Gostaria de me considerar amigo pessoal de Dom Robinson, entretanto, sempre soube me portar no meu lugar. Para mim figuras como Arnulfo, Robinson Cavalcanti, Manfred Grellert, João Ferreira, Gilton Morais, Carlos Queiroz, Marcos Monteiro e Orivaldo Jr. Serão eternos mestres, figuras que Deus usou para influenciar minha vida, visão de mundo e ministério por toda vida.

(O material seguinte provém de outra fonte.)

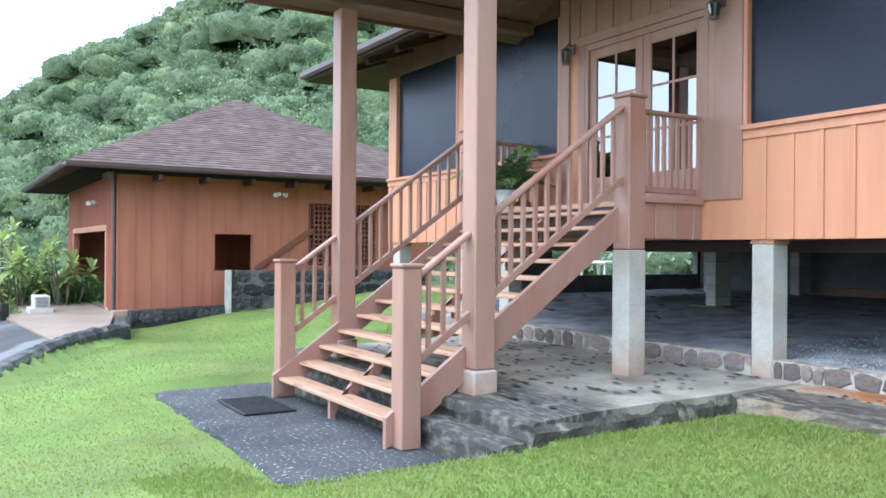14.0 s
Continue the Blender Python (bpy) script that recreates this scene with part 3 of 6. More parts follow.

Por tudo isto que acabei de narrar é que quero prestar minha gratidão a Deus pela vida de Dom Robinson e a sua esposa, irmã Miriam Cavalcanti. Não a conheci muito, nossos encontros pessoais foram curtos e rápidos, entretanto, sempre ouvi da pessoa discreta e amável que ela era. Nas poucas oportunidades que tive de encontrá-la pude perceber sua doçura. Vou guardar as palavras do sábio no meu coração e agradecer mais uma vez o privilégio que tive de viver este tempo intenso da minha vida compartilhando ora da presença, ora da doçura, ora das alfinetadas, ora dos elogios e ora até das críticas do eterno Dom Robinson. Confesso que gostava mais na época em que ela era apenas Robinson Cavalcanti, o Dom para mim não ficou muito bem e suave para ele que sempre foi livre de institucionalizações e arredio nas ideias. Chorarei de saudade pela ausência inteligente da sua reflexão teológica, ainda que não estivesse nestes dias concordando com algumas delas, não me deixarei abater pela visão da tragédia que tentará roubar nossas convicções. Dom Robinson e Miriam Cavalvanti sabiam no que criam e mesmo com toda tragédia que tenha se abatido em suas vidas, neste instante eles estão repousando nos braços de Deus, num lugar em que nenhuma arma poderá ser usada contra eles. Glória a Deus por suas vidas, glória a Deus pelo sacrifício de Jesus que nos garante a esperança da eternidade, glória a Deus pela fé que nos ajuda a resignificar até mesmo as mais duras tragédias. A fé é alienação para alguns, para mim esperança e paz de espírito.